>> begin

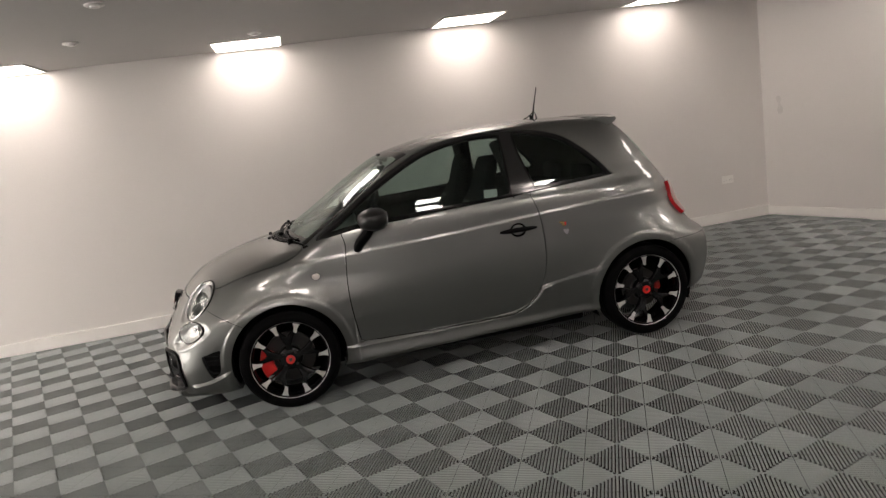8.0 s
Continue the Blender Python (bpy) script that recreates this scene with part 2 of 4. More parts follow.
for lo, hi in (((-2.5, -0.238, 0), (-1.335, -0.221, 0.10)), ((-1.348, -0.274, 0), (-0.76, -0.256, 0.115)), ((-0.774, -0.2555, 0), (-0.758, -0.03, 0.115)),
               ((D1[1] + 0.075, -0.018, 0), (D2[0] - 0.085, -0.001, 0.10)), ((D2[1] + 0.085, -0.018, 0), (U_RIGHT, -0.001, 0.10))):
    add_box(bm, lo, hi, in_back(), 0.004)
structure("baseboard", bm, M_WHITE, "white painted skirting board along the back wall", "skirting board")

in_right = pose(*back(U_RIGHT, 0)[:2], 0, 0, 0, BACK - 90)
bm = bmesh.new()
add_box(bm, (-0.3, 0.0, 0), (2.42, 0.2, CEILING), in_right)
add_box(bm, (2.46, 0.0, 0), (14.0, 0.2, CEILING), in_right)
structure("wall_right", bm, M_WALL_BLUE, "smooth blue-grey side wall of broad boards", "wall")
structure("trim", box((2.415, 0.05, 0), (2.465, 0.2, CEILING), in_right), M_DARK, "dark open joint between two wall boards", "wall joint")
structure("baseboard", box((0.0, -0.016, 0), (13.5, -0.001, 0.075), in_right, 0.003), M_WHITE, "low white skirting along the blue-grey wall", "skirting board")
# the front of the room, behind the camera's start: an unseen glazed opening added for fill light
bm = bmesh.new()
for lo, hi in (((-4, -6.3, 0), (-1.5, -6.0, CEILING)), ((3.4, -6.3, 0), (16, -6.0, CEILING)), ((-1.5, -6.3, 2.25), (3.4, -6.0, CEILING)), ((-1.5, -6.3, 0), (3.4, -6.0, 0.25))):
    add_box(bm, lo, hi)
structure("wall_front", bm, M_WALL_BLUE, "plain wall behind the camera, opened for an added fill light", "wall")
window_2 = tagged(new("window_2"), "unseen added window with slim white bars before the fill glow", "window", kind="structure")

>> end

▶ [PROBLEM TO WORK ON]: Start with the line that contains "Continue the Blender" and end with the line that contains "painted skirting board"; give those lines again exactly, and no others.

▶ [EXPECTED OUTPUT]:
Continue the Blender Python (bpy) script that recreates this scene with part 2 of 4. More parts follow.
for lo, hi in (((-2.5, -0.238, 0), (-1.335, -0.221, 0.10)), ((-1.348, -0.274, 0), (-0.76, -0.256, 0.115)), ((-0.774, -0.2555, 0), (-0.758, -0.03, 0.115)),
               ((D1[1] + 0.075, -0.018, 0), (D2[0] - 0.085, -0.001, 0.10)), ((D2[1] + 0.085, -0.018, 0), (U_RIGHT, -0.001, 0.10))):
    add_box(bm, lo, hi, in_back(), 0.004)
structure("baseboard", bm, M_WHITE, "white painted skirting board along the back wall", "skirting board")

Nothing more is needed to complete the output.